The Hamilton County school board is rethinking the district’s transportation structure after the National Transportation Safety Board released an initial report on January 17 about the Woodmere Elementary school bus crash that killed six children and injured several others late last year.
The two-page long report reveals little more about the November 21 crash than what NTSB investigators and the Hamilton County Board of Education had already reported at several press conferences following the crash, but local educators are ready to rethink the role of independent contractors within the district’s transportation system.
Durham School Services—the company hired out to operate over 75% of the district’s more than 200 bus routes, and who was responsible for the fatal crash—faces competition from other companies as its contract expires this summer. The Hamilton County school board last week voted to increase the number of routes given to independent drivers to 69, up from 49.

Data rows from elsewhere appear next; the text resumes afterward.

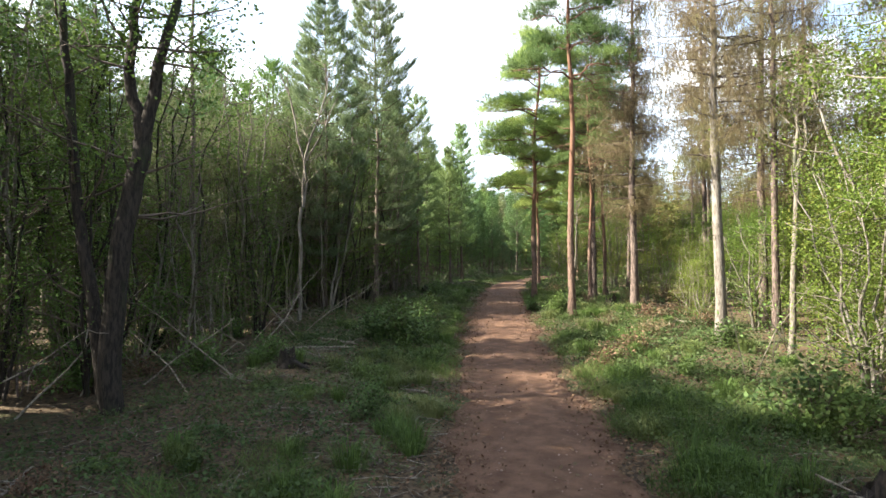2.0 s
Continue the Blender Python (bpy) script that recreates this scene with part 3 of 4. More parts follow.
SLENDER = Kind([tree("conifer", "slender bare-stemmed conifer with a thin high crown", "conifer",
                     conifer(seeded(36), 13.0, 0.9, 0.5, 0.8, True, 0.085, 0.13, 0.016, 8, 10, 0.6), M_CONIFER_BARK, M_TWIG, M_NEEDLE, "plantation pines")])
PLACED = []


def stand(kind, k, x, y, size=1.0, turn=None, lean=(0, 0), label="", sink=0.08):
    PLACED.append((x, y))
    return kind.put(k, place(None, x, y, RNG.uniform(0, 360) if turn is None else turn, size, lean, sink), label)


# pines that stand out beside the track
for x, y, h, k in ((-3.15, 36.3, 15.6, 0), (-4.9, 32.5, 12.0, 0), (-1.45, 45.3, 12.2, 1), (-6.8, 38.5, 12.0, 0)):
    stand(FINE_CONIFERS, k, x, y, h / 14.0)
for x, y, h, k in ((-3.6, 51.5, 13.6, 1), (-5.2, 46.5, 13.0, 1), (-2.9, 43.2, 11.4, 1), (8.65, 81.5, 11.9, 3), (-8.2, 69.4, 11.0, 1)):
    stand(CONIFERS, k, x, y, h / (12.5 + 0.7 * k))
for x, y, h, k in ((1.6, 59.0, 13.4, 1), (0.6, 54.5, 10.6, 0), (-1.2, 58.5, 11.4, 1), (-0.44, 67.6, 13.0, 0), (2.0, 71.6, 11.1, 1), (4.6, 78.0, 11.5, 0)):
    stand(SUNLIT_CONIFERS, k, x, y, h / 12.5)
for x, y, h in ((-7.2, 24.2, 13.5), (-8.6, 21.2, 10.0), (-10.5, 34.0, 11.5), (-8.6, 31.0, 10.2), (18.2, 90.5, 10.5)):
    stand(SLENDER, 0, x, y, h / 13.0)
PLACED.append((-5.2, 29.0))

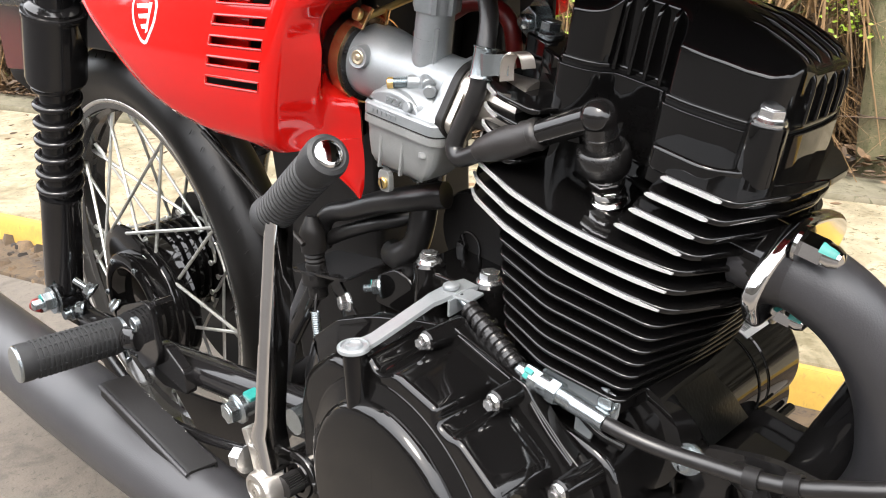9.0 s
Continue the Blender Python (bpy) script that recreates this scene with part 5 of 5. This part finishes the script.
part("adjuster", join(lathe([(0.0050, 0), (0.0056, 0.002), (0.0056, 0.0064), (0.005, 0.0064)], am, 18), lathe([(0.0066, 0.0180), (0.0068, 0.0190), (0.0069, 0.0200), (0.0069, 0.0262), (0.0066, 0.0270)], am, 28), lathe([(0.0052 + 0.0007 * (k % 2), 0.033 + k * 0.0008) for k in range(15)], am, 18), lathe([(0.0055, 0.0438), (0.0060, 0.0448), (0.0059, La - 0.002), (0.0054, La), (0.0046, La)], am, 20)), M_ZINC, cable, "zinc threaded cable adjuster")
part("lock_nut", prism(hexagon(0.0074), 0.0060, 0.0185, am, 0.0008), M_ZINC, cable)
part("lock_nut", prism(hexagon(0.0080), 0.0260, 0.0335, am, 0.0010), M_ZINC, cable)
for k in range(2):
    part("paint_dab", loop_mesh([[am @ V(r * math.cos(a), r * math.sin(a), h) for a in (DAB + 0.5 * k, DAB + 0.22 + 0.5 * k, DAB + 0.44 + 0.5 * k)] for r, h in ((0.0074, 0.0072 + 0.0010 * k), (0.0076, 0.0086), (0.0076, 0.0110), (0.0074, 0.0135 - 0.0016 * k))], False, False), M_TEAL, cable, "teal paint mark")
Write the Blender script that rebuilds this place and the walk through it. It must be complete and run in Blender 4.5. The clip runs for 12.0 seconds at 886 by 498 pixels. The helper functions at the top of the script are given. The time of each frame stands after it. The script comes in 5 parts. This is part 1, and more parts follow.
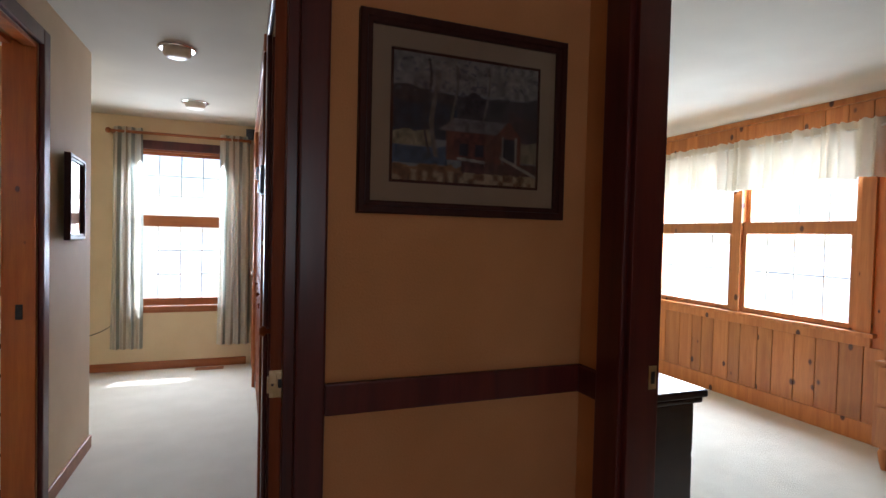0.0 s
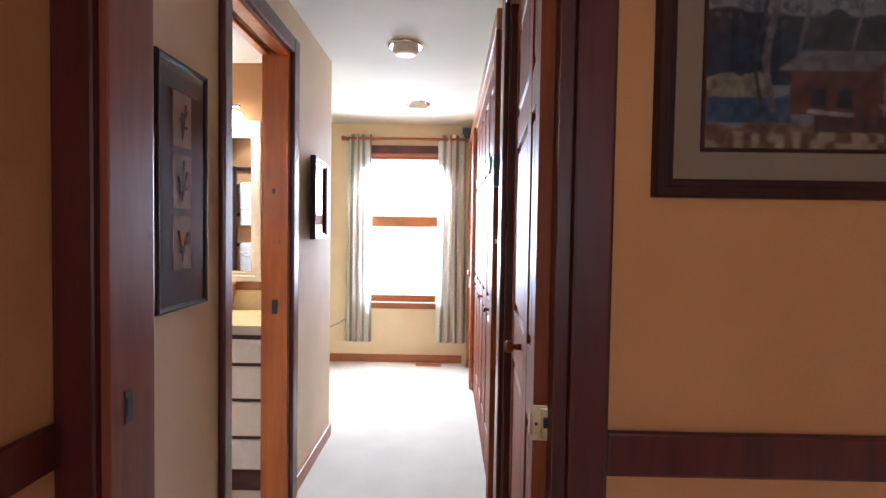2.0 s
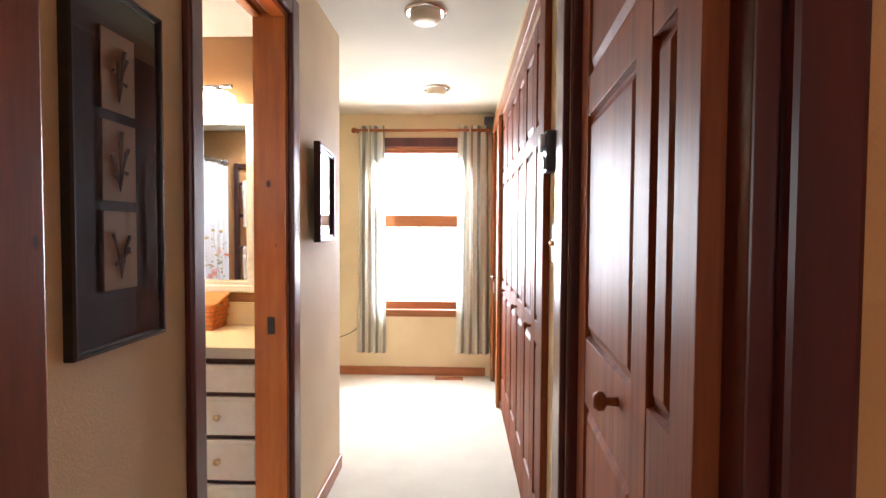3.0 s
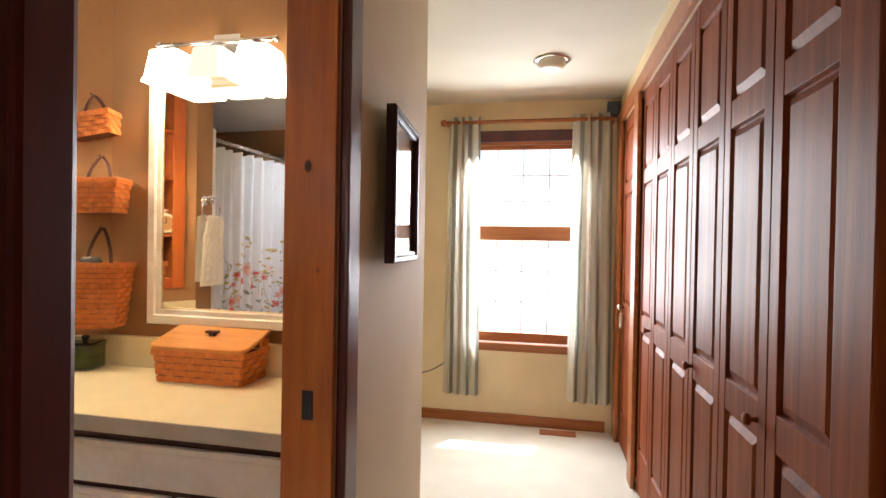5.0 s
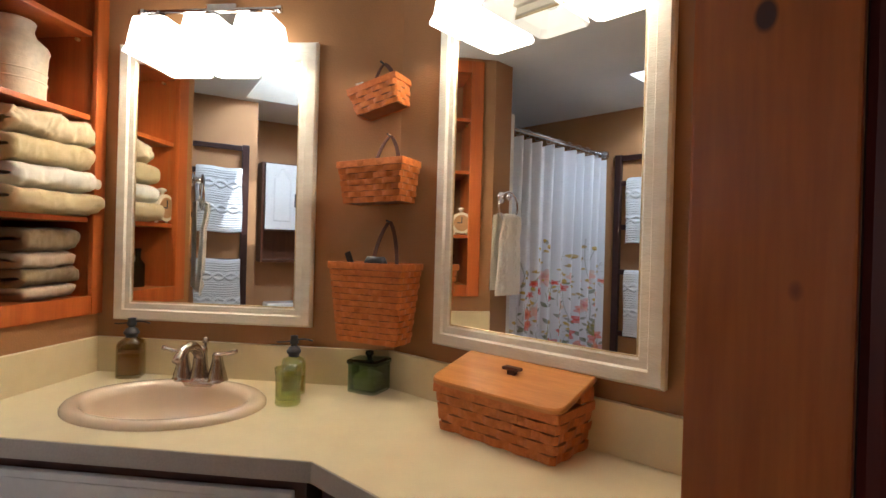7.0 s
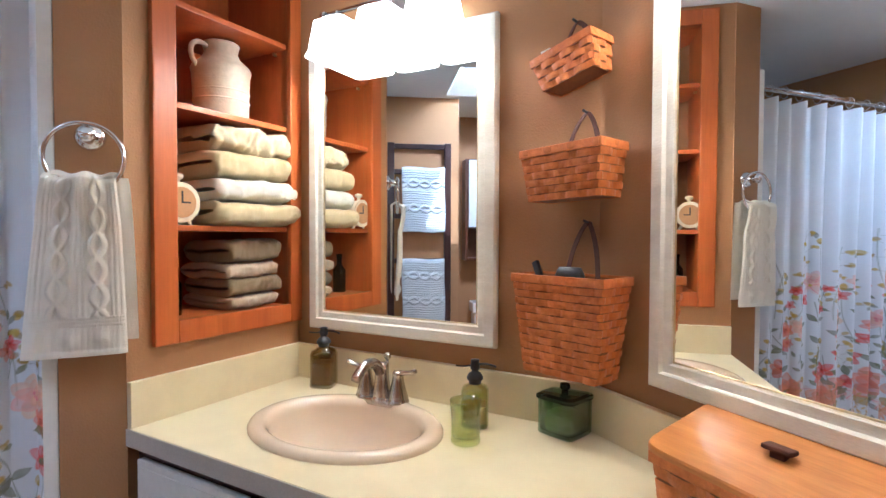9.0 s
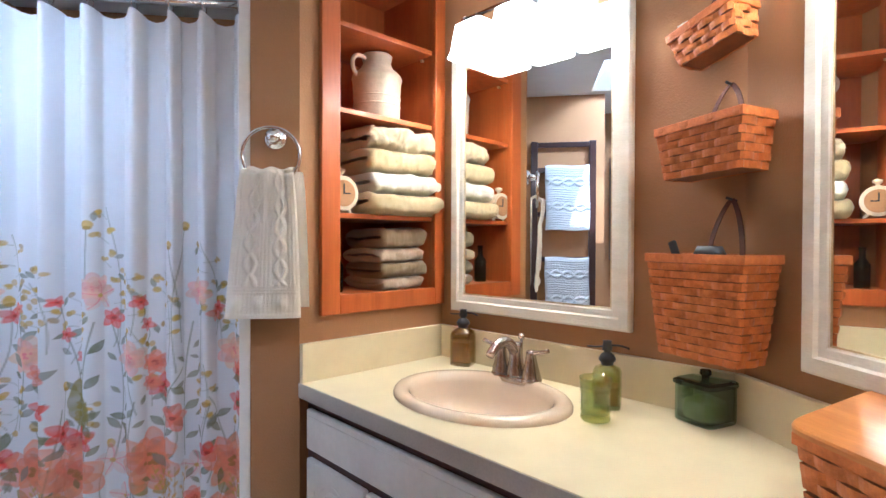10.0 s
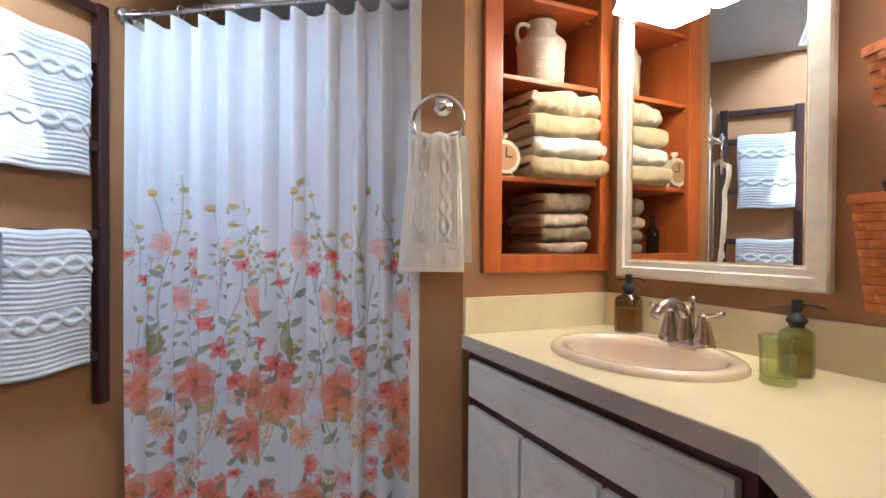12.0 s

The board also sent out a Request for Proposals (RFP) for a four-year contract to cover the remaining bus routes. The RFP allows district officials to begin negotiating with private companies such as Durham, who may still be in consideration after it recently began safety upgrades to its equipment.
Durham CEO David Duke told the Chattanooga Times Free Press in December that the company was aware of two speeding complaints against driver Johnthony Walker before the crash, but claimed that they were unaware of the more than 30 pages of complaints and letters from parents and students regarding Walker that Hamilton County Schools released in late November.
District Transportation Director Ben Coulter says he talked with Durham about those complaints before the crash, however. Many of the complaints allege that 24-year-old Walker regularly sped on his route.
The new NTSB report does not address the speeding issue, but Chattanooga police officer Joe Warren testified on December 15 that Walker was likely going 18-22 MPH over the speed limit at the time of the crash. Warren also said that Walker may have been using a cell phone when he lost control of the bus at a curve in Talley Road.
State Representative JoAnne Favors, D-Chattanooga, is now pushing seat belt legislation in response to the November crash. Favors told the Times Free Press this week that she had “talked with several people about it” and didn’t anticipate a fight over the bill, which would require buses purchased after July 1, 2016 to be equipped with NTSB-approved safety restraint systems.